Friday, January 4, 2013


The dreaded Alternative Minimum Tax (AMT) is a strange animal.

Congress has passed a permanent AMT "patch" - indexing for inflation of the AMT exemption amounts.  While this is more better than no patch at all, the better action would be to get rid of the damned thing altogether as part of a total overhaul of the Tax Code.  But we must take what we can get. 

The dreaded AMT, which should more appropriately be called the Mandatory Maximum Tax, was originally enacted in 1969 in response to testimony by the Secretary of the Treasury that 155 individuals with Adjusted Gross Income of more than $200,000 (over $1 Million in today’s dollars) paid “0” tax on their 1967 tax returns. Congress received more letters that year on the Secretary’s testimony than they did on the Vietnam War!

Of course Congress being idiots, rather than responding by acting logically and eliminating the loopholes in the tax code that allowed the high income individuals to avoid paying tax the fools reacted and created a complicated alternative tax system.

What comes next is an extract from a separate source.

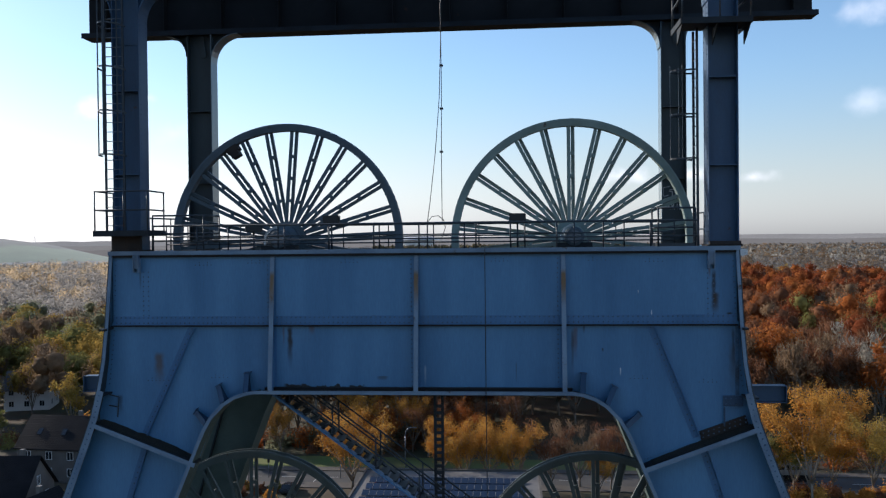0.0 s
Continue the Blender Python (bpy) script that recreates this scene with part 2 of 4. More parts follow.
def thing(name, label, category, group="", kind="", at=(0, 0, 0)):
    ob = new(name)
    ob.location = at
    ob.empty_display_size = 0.3
    return tagged(ob, label, category, group, kind)


def mesh_of(name, verts, faces, material, normals=None):
    me = bpy.data.meshes.new(name)
    me.from_pydata(verts, [], faces)
    me.materials.append(material)
    if normals:
        me.shade_smooth()
        me.normals_split_custom_set_from_vertices(normals)
    return me


def box(bm, x0, x1, y0, y1, z0, z1, m=None):
    vs = [bm.verts.new(Vector(p) if m is None else m @ Vector(p)) for p in
          ((x0, y0, z0), (x1, y0, z0), (x1, y1, z0), (x0, y1, z0), (x0, y0, z1), (x1, y0, z1), (x1, y1, z1), (x0, y1, z1))]
    for f in ((3, 2, 1, 0), (4, 5, 6, 7), (0, 1, 5, 4), (1, 2, 6, 5), (2, 3, 7, 6), (3, 0, 4, 7)):
        bm.faces.new([vs[i] for i in f])


def prism(bm, pts, y0, y1):
    """A plate with the outline pts in x and z, from y0 to y1."""
    a = [bm.verts.new((x, y0, z)) for x, z in pts]
    b = [bm.verts.new((x, y1, z)) for x, z in pts]
    bm.faces.new(a)
    bm.faces.new(b[::-1])
    k = len(pts)
    for i in range(k):
        j = (i + 1) % k
        bm.faces.new((a[j], a[i], b[i], b[j]))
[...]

The passive activity and other rules included in the Tax Reform Act of 1986 effectively closed many of the loopholes used by the wealthy to avoid taxes that had led to the creation of the dreaded AMT.  But instead of doing away with the AMT, as should have been done, the Act revised it into a kind of “stealth tax” to deceive the American public.

We were told that TRA 86 would reduce and, to a degree simplify, taxes for all – which it did under the “regular” income tax.  But what Washington gave with one hand via the regular tax they took back from the middle and upper middle class with the other hand via the dreaded AMT.

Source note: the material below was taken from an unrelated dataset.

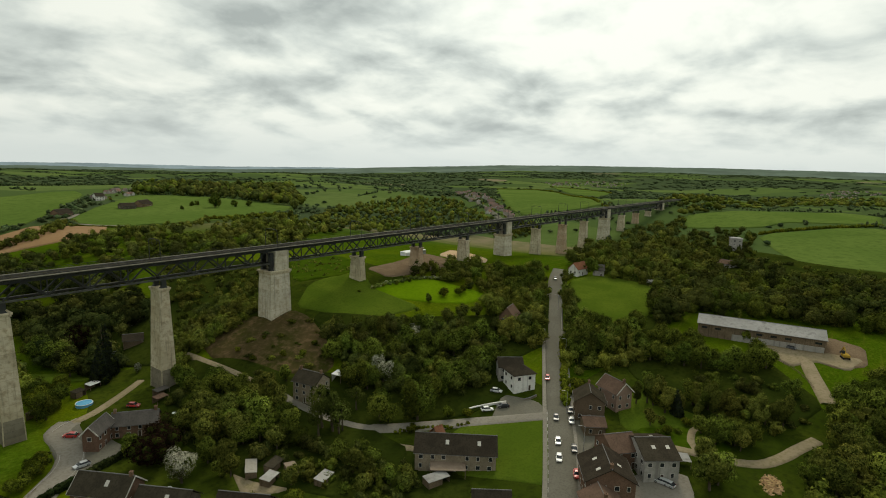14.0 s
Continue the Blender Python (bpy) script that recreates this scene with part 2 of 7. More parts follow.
def thing(name, at, label, category, turn=0.0, group="", kind=""):
    ob = new(name)
    ob.matrix_basis = pose(*at, 0, 0, turn)
    ob.empty_display_size = 0.5
    return tagged(ob, label, category, group, kind)


def box(bm, x0, y0, z0, x1, y1, z1, bev=0.0):
    vs = [bm.verts.new(v) for v in ((x0, y0, z0), (x1, y0, z0), (x1, y1, z0), (x0, y1, z0),
                                    (x0, y0, z1), (x1, y0, z1), (x1, y1, z1), (x0, y1, z1))]
    fs = [bm.faces.new([vs[i] for i in f]) for f in ((3, 2, 1, 0), (4, 5, 6, 7), (0, 1, 5, 4), (1, 2, 6, 5), (2, 3, 7, 6), (3, 0, 4, 7))]
    if bev:
        es = list({e for f in fs for e in f.edges})
        bmesh.ops.bevel(bm, geom=es, offset=bev, segments=1, affect="EDGES")
    return vs


def beam(bm, a, b, w, h):
    """A straight bar from a to b, w wide and h deep."""
    a, b = Vector(a), Vector(b)
    d = (b - a).normalized()
    side = d.cross(Vector((0, 0, 1)))
    side = Vector((1, 0, 0)) if side.length < 1e-3 else side.normalized()
    up = side.cross(d)
    s, u = side * (w / 2), up * (h / 2)
    vs = [bm.verts.new(p + q) for p in (a, b) for q in (-s - u, s - u, s + u, -s + u)]
    for f in ((3, 2, 1, 0), (4, 5, 6, 7), (0, 1, 5, 4), (1, 2, 6, 5), (2, 3, 7, 6), (3, 0, 4, 7)):
        bm.faces.new([vs[i] for i in f])


def frustum(bm, w0, d0, z0, w1, d1, z1, cx=0.0, cy=0.0):
    vs = [bm.verts.new(v) for v in ((cx - w0 / 2, cy - d0 / 2, z0), (cx + w0 / 2, cy - d0 / 2, z0), (cx + w0 / 2, cy + d0 / 2, z0), (cx - w0 / 2, cy + d0 / 2, z0),
                                    (cx - w1 / 2, cy - d1 / 2, z1), (cx + w1 / 2, cy - d1 / 2, z1), (cx + w1 / 2, cy + d1 / 2, z1), (cx - w1 / 2, cy + d1 / 2, z1))]
    for f in ((3, 2, 1, 0), (4, 5, 6, 7), (0, 1, 5, 4), (1, 2, 6, 5), (2, 3, 7, 6), (3, 0, 4, 7)):
        bm.faces.new([vs[i] for i in f])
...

To be sure the current AMT does not affect the truly wealthy – the so-called 1%.  As I said, it takes its toll on the middle and upper middle class, especially penalizing families in highly taxed states.  

The calculation of the dreaded AMT begins with net taxable income on the 1040, before the deduction for exemptions, and adds back what are considered to be “tax preferences”.  All taxes and all miscellaneous deductions claimed on Schedule A are among these preferences, as is interest on home equity debt not used to buy, build, or improve a personal residence.  The Standard Deduction is also a preference, and is added back in determining Alternative Minimum Taxable Income (AMTI).  A special AMT exemption, based on filing status, is allowed.  This exemption is phased out as the AMTI increases.

The dreaded AMT is a flat 26%, increasing to 28% for income, after the exemption, above $175,000 (or $87,500 for Married Filing Separately).

While qualified dividends and long-term capital gains are taxed at reduced rates, both for regular tax and the dreaded AMT, this income is included in the calculation of AMTI, and therefore can reduce the allowable AMT exemption.

Under TRA 86 the AMT exemptions were not indexed for inflation.  These amounts were slightly increased by the Omnibus Budget Reconciliation Act of 1993, but again not indexed for inflation.  They were raised for tax years 2001 through 2004 by the Economic Growth and Tax Relief Reconciliation Act of 2001.  The Jobs and Growth Tax Relief Reconciliation Act of 2003 increased the exemption amounts again for 2003 and 2004, and these amounts were extended for 2005 by the Working Families Tax Relief Act of 2004.

What has become known as the “AMT patch”, the annual indexing of the exemptions for inflation, began with 2006.  However the “patch” was not made permanent, and has had to be extended each year, one year at a time (except when it was extended for 2 years in 2010), by the idiots in Congress. 

The last “patch” expired on December 31, 2011, and was not extended for 2012.

The Senate compromise bill permanently "fixes" the AMT beginning in 2011.  A better solution would be to do away completely with the dreaded AMT as part of a substantive overhaul of the convoluted Tax Code.